Written task:
Wherever the word "collection" shows up in a line, please copy that line.

Provided material:
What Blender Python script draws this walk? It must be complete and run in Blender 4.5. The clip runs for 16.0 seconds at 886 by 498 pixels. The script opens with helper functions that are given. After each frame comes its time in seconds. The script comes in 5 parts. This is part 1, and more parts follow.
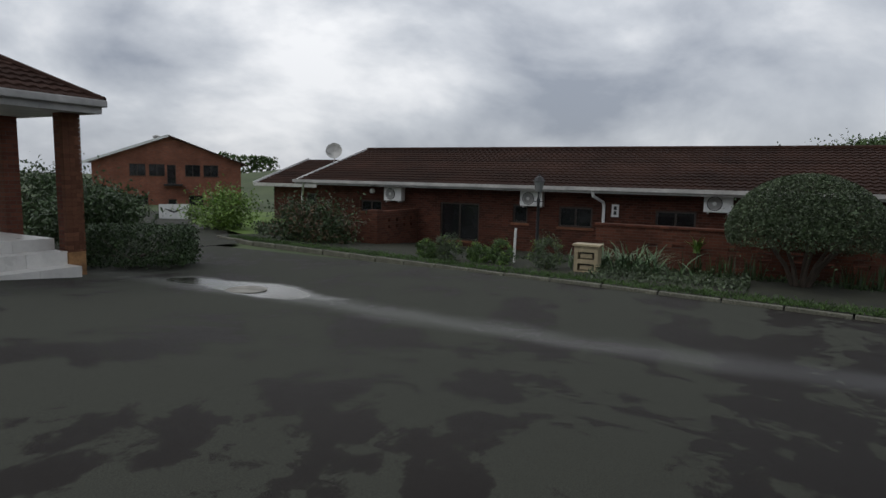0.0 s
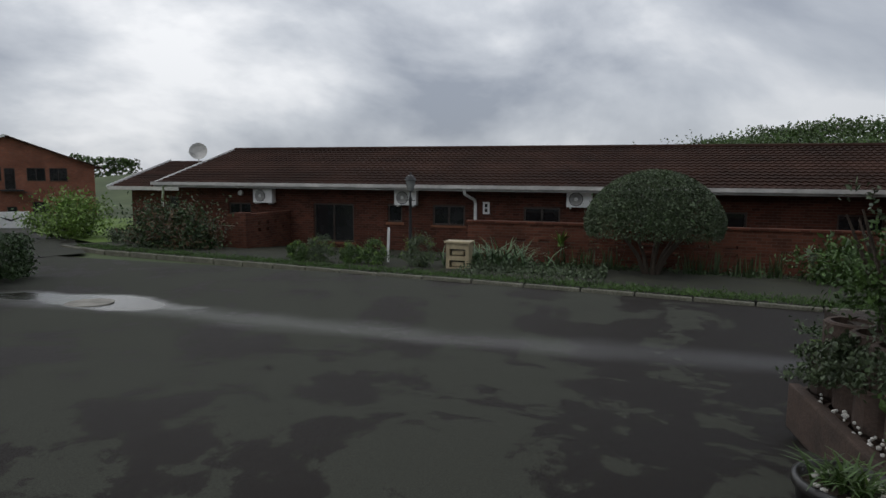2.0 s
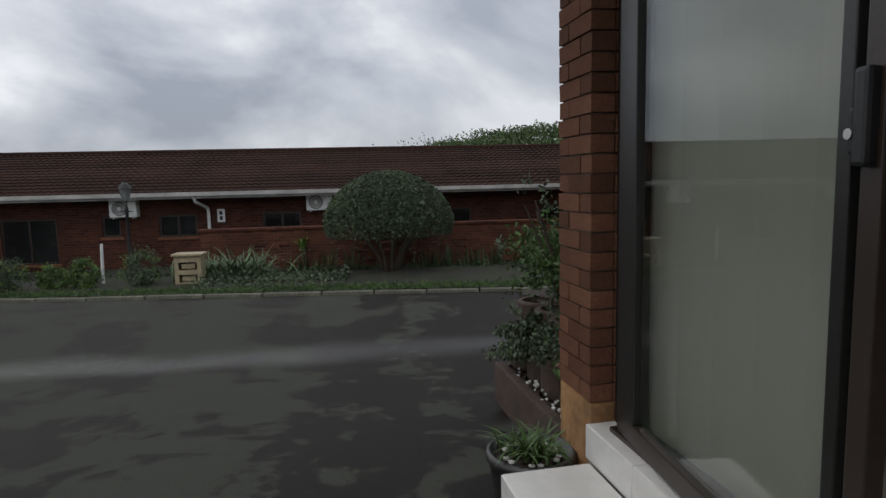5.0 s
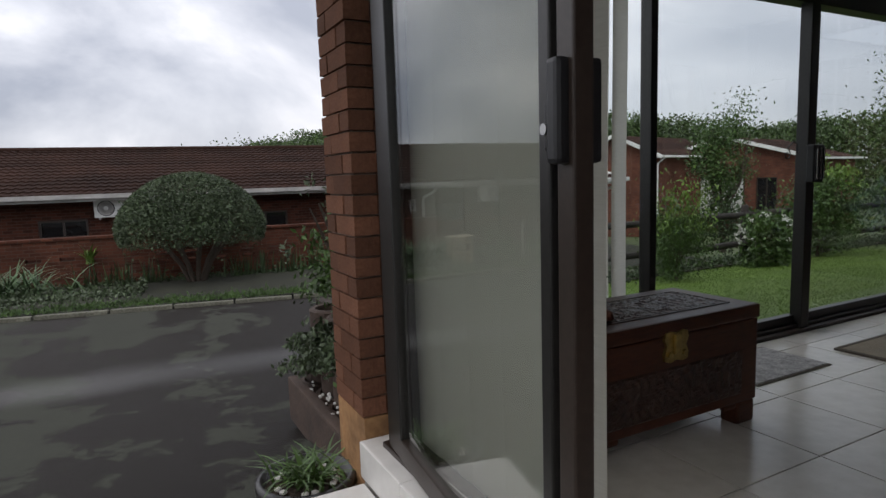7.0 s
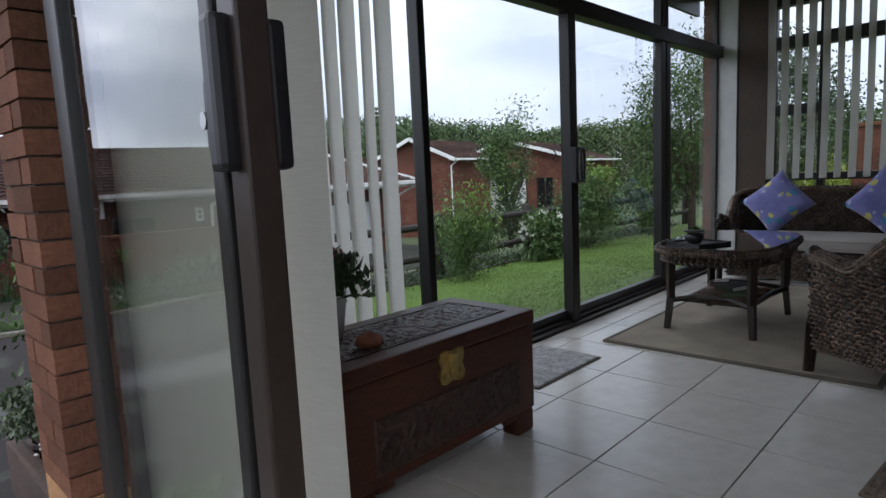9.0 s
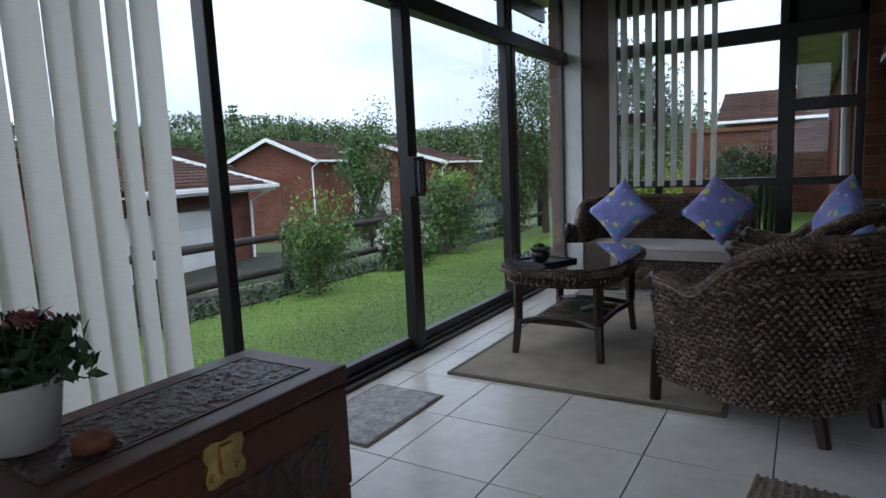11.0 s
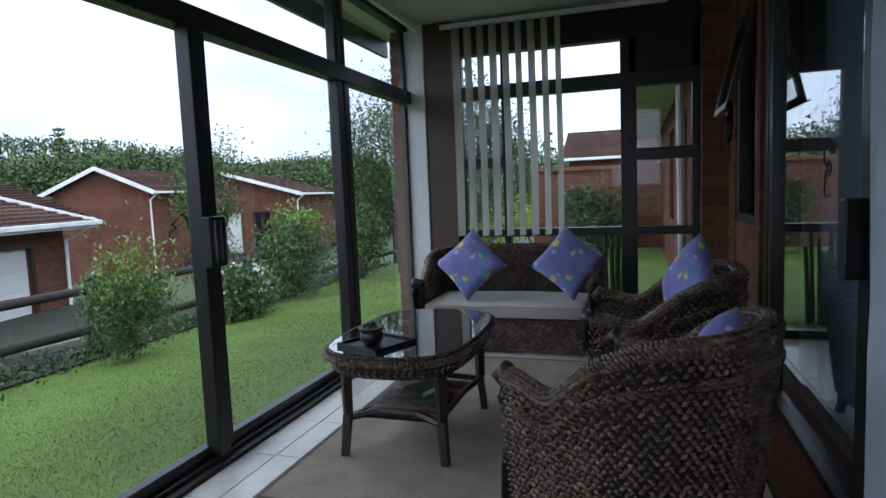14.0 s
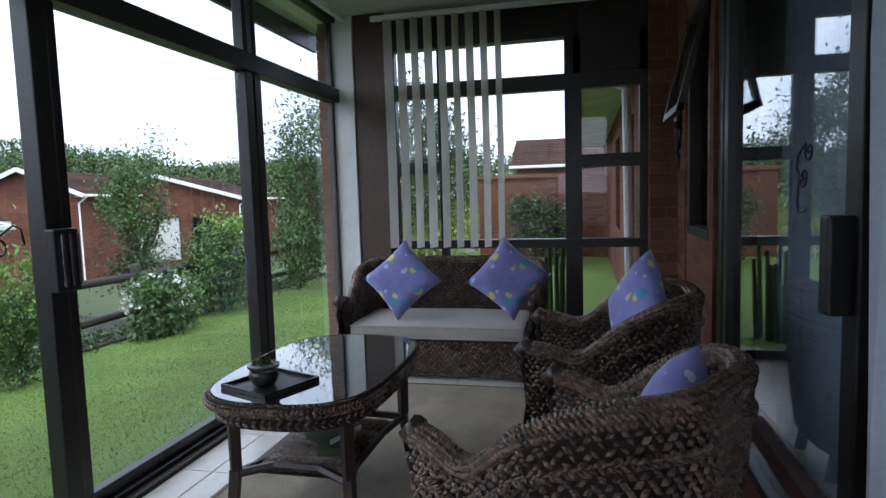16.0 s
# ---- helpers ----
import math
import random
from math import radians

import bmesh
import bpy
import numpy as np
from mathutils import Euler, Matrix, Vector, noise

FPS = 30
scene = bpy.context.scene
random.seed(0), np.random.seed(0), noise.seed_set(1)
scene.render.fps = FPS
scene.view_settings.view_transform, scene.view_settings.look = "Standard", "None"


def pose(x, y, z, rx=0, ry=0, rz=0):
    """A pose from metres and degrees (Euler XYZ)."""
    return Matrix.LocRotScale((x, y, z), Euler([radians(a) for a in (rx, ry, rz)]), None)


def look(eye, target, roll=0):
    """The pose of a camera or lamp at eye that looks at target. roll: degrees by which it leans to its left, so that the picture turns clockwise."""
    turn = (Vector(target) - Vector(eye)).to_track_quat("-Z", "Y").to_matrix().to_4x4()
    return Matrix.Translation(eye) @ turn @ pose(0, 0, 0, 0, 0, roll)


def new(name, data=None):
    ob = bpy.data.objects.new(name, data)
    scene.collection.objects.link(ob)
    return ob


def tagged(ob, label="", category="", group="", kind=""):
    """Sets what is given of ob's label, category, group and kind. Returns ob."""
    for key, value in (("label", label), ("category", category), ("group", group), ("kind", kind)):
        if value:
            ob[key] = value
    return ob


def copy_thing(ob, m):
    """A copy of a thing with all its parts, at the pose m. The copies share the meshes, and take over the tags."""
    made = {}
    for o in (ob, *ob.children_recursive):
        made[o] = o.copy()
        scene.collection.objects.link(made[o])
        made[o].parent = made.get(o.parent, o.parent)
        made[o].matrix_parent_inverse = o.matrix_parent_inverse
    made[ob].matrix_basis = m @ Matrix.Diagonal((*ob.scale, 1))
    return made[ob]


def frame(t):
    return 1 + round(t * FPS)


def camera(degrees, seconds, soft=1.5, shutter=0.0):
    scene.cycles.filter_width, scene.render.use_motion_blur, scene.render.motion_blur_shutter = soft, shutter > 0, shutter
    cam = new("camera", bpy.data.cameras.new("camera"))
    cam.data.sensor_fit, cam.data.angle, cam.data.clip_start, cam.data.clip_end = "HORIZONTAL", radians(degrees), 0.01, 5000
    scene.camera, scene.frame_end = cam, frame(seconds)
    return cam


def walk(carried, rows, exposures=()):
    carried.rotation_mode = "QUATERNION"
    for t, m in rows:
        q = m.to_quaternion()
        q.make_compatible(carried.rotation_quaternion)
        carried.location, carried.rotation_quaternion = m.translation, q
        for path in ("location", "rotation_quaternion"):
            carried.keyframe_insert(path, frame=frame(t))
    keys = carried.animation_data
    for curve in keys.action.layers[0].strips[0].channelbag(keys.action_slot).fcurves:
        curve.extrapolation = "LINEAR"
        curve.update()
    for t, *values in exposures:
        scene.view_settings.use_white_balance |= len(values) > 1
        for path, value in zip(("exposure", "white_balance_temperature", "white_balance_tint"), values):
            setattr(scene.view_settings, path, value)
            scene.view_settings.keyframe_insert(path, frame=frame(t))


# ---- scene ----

Answer in full:
    scene.collection.objects.link(ob)
        scene.collection.objects.link(made[o])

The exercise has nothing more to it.